In July last year, the NCWS figured prominently during the 18th Cooperation Afloat Readiness and Training (CARAT) exercises between the United States and the Philippines, participated in by about 1,000 troops from both countries’ Navy and Coast Guard. At the time, Naval Forces Eastern Mindanao chief Commodore Philip Cacayan (now AFP deputy chief of staff for personnel) even noted that the coast watch system enables the Navy to monitor all vessels, big or small, fast or slow, with or without computers, going in and out of our waters. Yet it is so strange that no one detected any unusual movement or abnormality — like perhaps the high number of small watercraft from Sulu or Tawi-Tawi sailing towards Sabah on the second week of February. 

 As summed up by defense expert Dr. Peter Chalk (senior analyst at the US think-tank group RAND) in his report titled “Sealing the ‘back door’ in the Philippines,” the main operational task of Coast Watch South is to counter threat groups including the NPA, the Abu Sayyaf, renegade MILF and MNLF members and criminal elements through surveillance of the Philippines’ maritime territory — noting that our porous borders have been a “major conduit” for terrorists, firearms and drug smugglers, human traffickers, pirates and other criminals. In fact, a lot of notorious foreign terrorists have been frequent “visitors” in the South — such as World Trade bomber Ramzi Yousef, 9/11 architect Khalid Sheik Mohammed, and Bali bomber Dulmatin of the Jemaah Islamiyah. 

It’s an open secret that anyone who wants to escape justice can simply use the “backdoor” to go to Taiwan, Indonesia and Malaysia — with Sabah being a favorite destination not only because of its proximity but due to the lax security which many are aware is deliberate because of the so-called “Project IC” of the scandal-ridden Malaysian government to bring in “flying voters” by giving “identity cards” to illegal immigrants — majority of whom are Filipino. 

The Lahad Datu incident obviously also exposed Malaysia’s security lapses and operational weaknesses, with five battalions (about 3,500 soldiers) sent to go after 200 men. There are allegations however that the standoff was “encouraged” by the UMNO party of Prime Minister Najib Razak to create a situation that would turn them into heroes in the eyes of Malaysians — in the process weakening the popularity of the opposition led by former deputy minister Anwar Ibrahim. 

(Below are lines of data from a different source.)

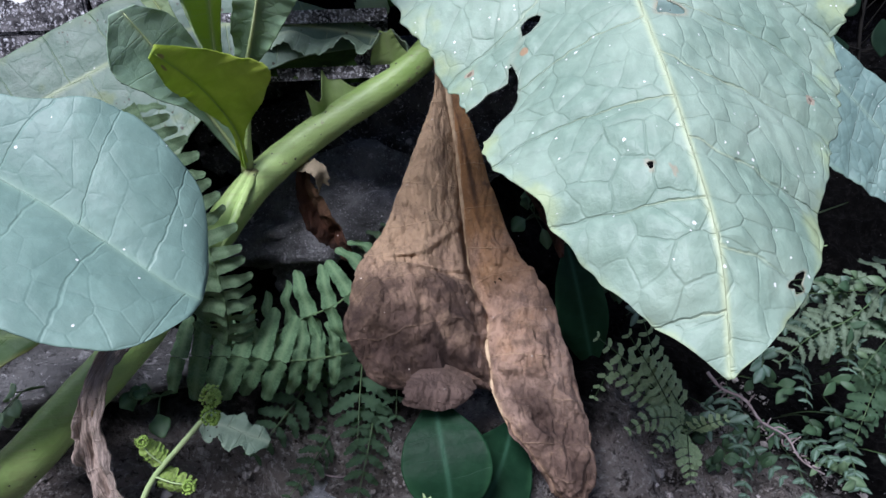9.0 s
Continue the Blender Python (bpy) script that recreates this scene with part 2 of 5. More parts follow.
M_FERN = leaf_mat("sword_fern_green", (0.045, 0.105, 0.048), (0.095, 0.175, 0.085), (0.16, 0.26, 0.13), (0.13, 0.23, 0.10), 0.5, 0.15, net_deep=0.0, net_tint=0.0)
M_FERN_M = leaf_mat("dull_fern_green", (0.045, 0.09, 0.042), (0.095, 0.155, 0.08), (0.13, 0.20, 0.11), (0.10, 0.17, 0.08), 0.55, 0.15, net_deep=0.0, net_tint=0.0)
M_FERN_B = leaf_mat("bright_fern_green", (0.27, 0.37, 0.17), (0.37, 0.47, 0.245), (0.34, 0.45, 0.22), (0.28, 0.38, 0.15), 0.55, 0.2, net_deep=0.0, net_tint=0.0)
M_BUD = leaf_mat("curled_fern_bud", (0.22, 0.36, 0.06), (0.34, 0.47, 0.12), (0.34, 0.45, 0.15), (0.30, 0.42, 0.10), 0.6, 0.2, net_deep=0.0, net_tint=0.0)
# Fern green darkened to hold the shade under leaves and in the hollow.
M_FERN_D = leaf_mat("shaded_fern_green", (0.022, 0.058, 0.03), (0.042, 0.09, 0.042), (0.05, 0.10, 0.05), (0.04, 0.075, 0.025), 0.55, 0.15, net_deep=0.0, net_tint=0.0)
M_FERN_P = leaf_mat("pale_fern_green", (0.22, 0.35, 0.16), (0.41, 0.53, 0.31), (0.28, 0.38, 0.2), (0.18, 0.28, 0.13), 0.55, 0.15, net_deep=0.0, net_tint=0.0)
M_FERN_T = leaf_mat("grey_green_toothed_fern", (0.055, 0.092, 0.055), (0.145, 0.195, 0.13), (0.16, 0.23, 0.15), (0.12, 0.18, 0.10), 0.55, 0.15, net_deep=0.0, net_tint=0.0)
M_FINE = leaf_mat("fine_blue_green_leaf", (0.04, 0.095, 0.06), (0.10, 0.17, 0.12), (0.22, 0.31, 0.26), (0.09, 0.16, 0.11), 0.5, 0.15, net_deep=0.0, net_tint=0.0)


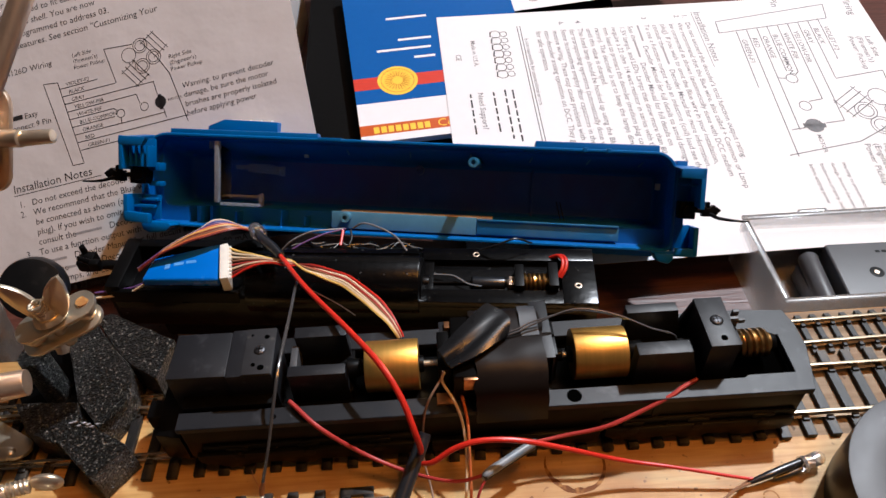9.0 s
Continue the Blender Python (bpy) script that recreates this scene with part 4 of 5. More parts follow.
# cab, flared radiator and their outsides
cab = part("cab", joined(prism([(-77.5, 13.2), (-49.2, 13.2), (-49.2, 20.8), (-71, 21.2), (-77.5, 18.4)], -15.5, -9.4, 0.4), box(-80, -47.5, 13.0, 16.6, -12.0, -7.4, 0.3)), blue_shell, shell)
part("cab_side", prism([(-76.5, -24.5), (-49.2, -24.5), (-49.2, -14.6), (-76.5, -14.6)], -27.0, -19.0, 0.5), blue_shell, shell)
for i in range(4):
    part("number_bar", box(-68.6 + i * 4.3, -65.4 + i * 4.3, 20.7, 21.45, -14.0, -11.4, 0.1), white_plastic, cab, "pale bar on the cab side")
each("radiator", (box(51, 97.2, 13.2, 17.6, -26, -11, 0.6), box(51, 97.2, -24.2, -14.8, -26, -11, 0.6)), blue_shell, shell, "", False)
# clear cab glazing inside: a thin pane with thick moulded edges
glaze = part("cab_glazing", joined(box(-72.4, -72.0, -10.6, 11.6, -20, -5.4, 0.1), box(-71.2, -54.0, -12.0, -11.6, -20, -7.0, 0.1)), clear_glaze, shell, "clear moulded cab glazing")
glaze.visible_shadow = False
each("glazing_edge", (box(-70.6, -68.8, -11.0, 12.4, -2.0, 0.4, 0.4), box(-70.4, -54.4, -12.4, -11.2, -6.0, -4.4, 0.4), box(-72.6, -56.4, -9.4, -8.4, -15.6, -14.2, 0.3), box(-55.6, -54.2, -12.4, -7.2, -9.4, -6.8, 0.3), box(-75.2, -71.2, 9.4, 12.6, -8.0, -5.0, 0.4)), clear_lens, glaze, "", False)
part("lamp_lens", joined(prism([(-66.0, 1.0), (-53.0, 0.2), (-52.6, 3.4), (-58, 4.4), (-66.0, 4.2)], -24.0, -22.4, 0.4), box(-71.4, -66.1, 1.9, 3.5, -23.8, -22.8, 0.3), box(-52.4, -50.6, -0.4, 3.6, -24.0, -22.2, 0.4)), clear_lens, shell, "clear moulded lens strip")
each("cab_partition", (box(-47, -46.2, -19.8, -13.4, -16.4, -7.5, 0.2), box(-38, -37.2, -19.8, -15.5, -16.4, -9.5, 0.2), box(-80.5, -79, -19.8, -13.2, -16.4, -6.4, 0.2), box(-76.4, -75.2, -19.8, -13.2, -16.4, -9.0, 0.2), box(-66.5, -65.5, -19.8, -15.0, -16.4, -9.6, 0.2)), blue_shell, shell, "", False)
each("rim_clip", (box(68.0, 69.6, 13.6, 15.3, -3.2, 2.0, 0.2), box(76.4, 78.0, 13.6, 15.3, -3.2, 2.0, 0.2), box(-30, -21, 13.9, 15.2, -4.0, 1.6, 0.2), box(-88, -30, 13.6, 16.6, -3.4, 0.6, 0.5)), blue_shell, shell, "", False)


def coupler(end, s, y0, size=1.0):
    """A small knuckle coupler with its trip pin; s points outwards."""
    k = size
    knuckle = [(end + s * 3.0 * k, y0 - 2.6 * k), (end + s * 8.0 * k, y0 - 2.4 * k), (end + s * 10.4 * k, y0 + 0.2), (end + s * 7.4 * k, y0 + 2.4 * k), (end + s * 5.6 * k, y0 + 0.9 * k), (end + s * 3.2 * k, y0 + 1.6 * k)]
    return joined(rod((end - s * 3, y0, 8.6), (end + s * 4, y0 - 0.2, 9.2), 1.0, 1.0, 12, 0.2), prism(knuckle[::int(s)], 7.4, 11.4, 0.5),
                  box(min(end + s * 4.4 * k, end + s * 6.0 * k), max(end + s * 4.4 * k, end + s * 6.0 * k), y0 + 0.6, y0 + 3.4 * k, 8.0, 10.8, 0.3),
                  hose([(end + s * 6 * k, y0 - 1.2, 11.0), (end + s * 9 * k, y0 - 2.4, 13.2), (end + s * 13, y0 - 3.0, 12.8), (end + s * 18, y0 - 3.2, 12.2)], [0.7, 0.6, 0.45, 0.3], 8))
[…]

There is no doubt the Aquino government has made a lot of inroads domestically with its “daang matuwid” — but the “daang palabas” on the international front needs a lot of attention now despite the recently signed New AFP Modernization Act aimed at boosting the government’s shift from internal security operations to territorial defense. Sadly, corruption scandals have tainted the image of the Armed Forces in the past decade, with a recent Transparency International study naming the Philippines one of the most corrupt in the defense sector. 

No question it will take a lot of resources to boost our maritime fleet. Currently, we only have about 70 Navy assets (only two operational frigates — the rest are old patrol vessels). Despite the recent acquisition of four choppers and 18 trainer aircraft, the Philippine Air Force continues to suffer from an “all air, no force” image. 

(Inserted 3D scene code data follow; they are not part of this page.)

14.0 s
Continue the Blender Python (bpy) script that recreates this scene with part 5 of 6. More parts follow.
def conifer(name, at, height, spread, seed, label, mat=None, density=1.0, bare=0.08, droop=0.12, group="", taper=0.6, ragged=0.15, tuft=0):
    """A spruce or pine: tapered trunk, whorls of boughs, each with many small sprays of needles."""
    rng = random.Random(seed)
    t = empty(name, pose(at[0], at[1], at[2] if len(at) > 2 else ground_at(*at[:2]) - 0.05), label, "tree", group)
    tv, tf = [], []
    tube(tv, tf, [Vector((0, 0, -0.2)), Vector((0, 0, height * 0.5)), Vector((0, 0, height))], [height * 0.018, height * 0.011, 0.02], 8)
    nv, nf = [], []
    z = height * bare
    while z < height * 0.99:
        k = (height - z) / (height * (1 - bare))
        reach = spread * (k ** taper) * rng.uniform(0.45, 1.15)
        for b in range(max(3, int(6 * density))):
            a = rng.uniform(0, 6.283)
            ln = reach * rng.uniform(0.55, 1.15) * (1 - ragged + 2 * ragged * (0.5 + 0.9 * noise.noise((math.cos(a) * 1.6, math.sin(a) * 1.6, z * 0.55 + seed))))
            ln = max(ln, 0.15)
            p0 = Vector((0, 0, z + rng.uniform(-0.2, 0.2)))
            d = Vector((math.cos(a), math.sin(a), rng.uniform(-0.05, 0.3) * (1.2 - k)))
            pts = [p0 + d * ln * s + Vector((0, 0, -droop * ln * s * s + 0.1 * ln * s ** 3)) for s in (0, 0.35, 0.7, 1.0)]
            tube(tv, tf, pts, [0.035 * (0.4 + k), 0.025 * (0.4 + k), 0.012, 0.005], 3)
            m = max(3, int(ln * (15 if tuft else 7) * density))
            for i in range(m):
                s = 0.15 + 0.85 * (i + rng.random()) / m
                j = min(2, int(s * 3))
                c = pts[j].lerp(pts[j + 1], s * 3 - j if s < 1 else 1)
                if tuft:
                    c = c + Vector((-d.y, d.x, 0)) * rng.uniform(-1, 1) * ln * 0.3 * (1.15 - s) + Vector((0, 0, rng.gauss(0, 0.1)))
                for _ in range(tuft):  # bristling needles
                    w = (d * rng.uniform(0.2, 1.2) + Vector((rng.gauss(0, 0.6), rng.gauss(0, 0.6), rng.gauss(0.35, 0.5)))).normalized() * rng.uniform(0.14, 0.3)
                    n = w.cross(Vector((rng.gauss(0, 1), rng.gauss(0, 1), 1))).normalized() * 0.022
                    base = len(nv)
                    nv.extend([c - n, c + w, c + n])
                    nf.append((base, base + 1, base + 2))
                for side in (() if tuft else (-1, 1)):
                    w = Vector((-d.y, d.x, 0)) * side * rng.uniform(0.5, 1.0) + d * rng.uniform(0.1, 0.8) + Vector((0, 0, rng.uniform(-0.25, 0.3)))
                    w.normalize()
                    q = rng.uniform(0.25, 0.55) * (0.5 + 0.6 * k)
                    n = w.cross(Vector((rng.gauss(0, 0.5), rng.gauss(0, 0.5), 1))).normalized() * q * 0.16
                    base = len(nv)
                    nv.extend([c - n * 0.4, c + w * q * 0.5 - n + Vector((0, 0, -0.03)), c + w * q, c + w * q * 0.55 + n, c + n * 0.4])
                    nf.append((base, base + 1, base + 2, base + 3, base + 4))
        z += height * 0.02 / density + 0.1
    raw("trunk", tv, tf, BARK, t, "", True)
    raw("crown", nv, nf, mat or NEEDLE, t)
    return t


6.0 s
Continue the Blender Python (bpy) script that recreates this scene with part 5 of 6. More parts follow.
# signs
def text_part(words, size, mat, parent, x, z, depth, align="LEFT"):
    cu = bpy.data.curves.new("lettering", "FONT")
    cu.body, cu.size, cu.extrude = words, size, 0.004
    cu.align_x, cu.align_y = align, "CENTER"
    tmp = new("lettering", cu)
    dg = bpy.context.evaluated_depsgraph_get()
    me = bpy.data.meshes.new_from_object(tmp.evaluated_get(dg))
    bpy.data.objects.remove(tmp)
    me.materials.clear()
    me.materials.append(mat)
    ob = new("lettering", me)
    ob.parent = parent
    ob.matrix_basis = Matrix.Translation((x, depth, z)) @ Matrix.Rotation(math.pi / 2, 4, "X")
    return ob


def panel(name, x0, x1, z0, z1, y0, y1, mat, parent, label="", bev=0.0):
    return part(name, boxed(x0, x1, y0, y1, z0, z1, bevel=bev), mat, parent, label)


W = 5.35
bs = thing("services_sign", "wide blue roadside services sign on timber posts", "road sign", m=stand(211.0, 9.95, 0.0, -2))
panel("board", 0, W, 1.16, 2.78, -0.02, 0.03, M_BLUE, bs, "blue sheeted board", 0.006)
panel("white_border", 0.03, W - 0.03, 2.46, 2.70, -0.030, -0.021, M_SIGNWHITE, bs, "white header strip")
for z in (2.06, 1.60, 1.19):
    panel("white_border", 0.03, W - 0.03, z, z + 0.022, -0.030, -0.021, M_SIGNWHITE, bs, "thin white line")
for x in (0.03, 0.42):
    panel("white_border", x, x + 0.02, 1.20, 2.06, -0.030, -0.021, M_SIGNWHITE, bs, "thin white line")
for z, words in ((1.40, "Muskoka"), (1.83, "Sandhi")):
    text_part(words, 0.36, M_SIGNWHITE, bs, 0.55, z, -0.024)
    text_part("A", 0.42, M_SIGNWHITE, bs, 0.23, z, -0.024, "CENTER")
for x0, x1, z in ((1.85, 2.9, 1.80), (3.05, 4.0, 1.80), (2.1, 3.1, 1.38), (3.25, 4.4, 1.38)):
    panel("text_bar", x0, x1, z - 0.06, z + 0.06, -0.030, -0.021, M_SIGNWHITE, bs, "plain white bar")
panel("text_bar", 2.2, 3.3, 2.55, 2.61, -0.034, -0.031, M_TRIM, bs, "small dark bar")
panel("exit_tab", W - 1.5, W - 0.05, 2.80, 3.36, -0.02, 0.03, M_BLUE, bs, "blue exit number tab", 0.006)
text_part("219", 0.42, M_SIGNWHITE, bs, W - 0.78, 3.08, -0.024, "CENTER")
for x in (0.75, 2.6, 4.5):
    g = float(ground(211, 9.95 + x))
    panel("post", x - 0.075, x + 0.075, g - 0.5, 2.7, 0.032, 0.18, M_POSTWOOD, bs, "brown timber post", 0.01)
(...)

The road towards AFP modernization will be long and arduous, but more than ever this is something we urgently need to do. We may count on allies like the US to help us achieve a minimum credible defense posture, mostly in terms of intelligence sharing, training and joint exercises, but at the end of the day we are on our own especially with the US armed forces facing budget cuts.

Clearly, we have to start by building a strong intelligence network around our porous borders and identify vulnerable spots. Heaven forbid, one day we might just wake up with foreign soldiers in the middle of Metro Manila — coming in like “a thief in the night.”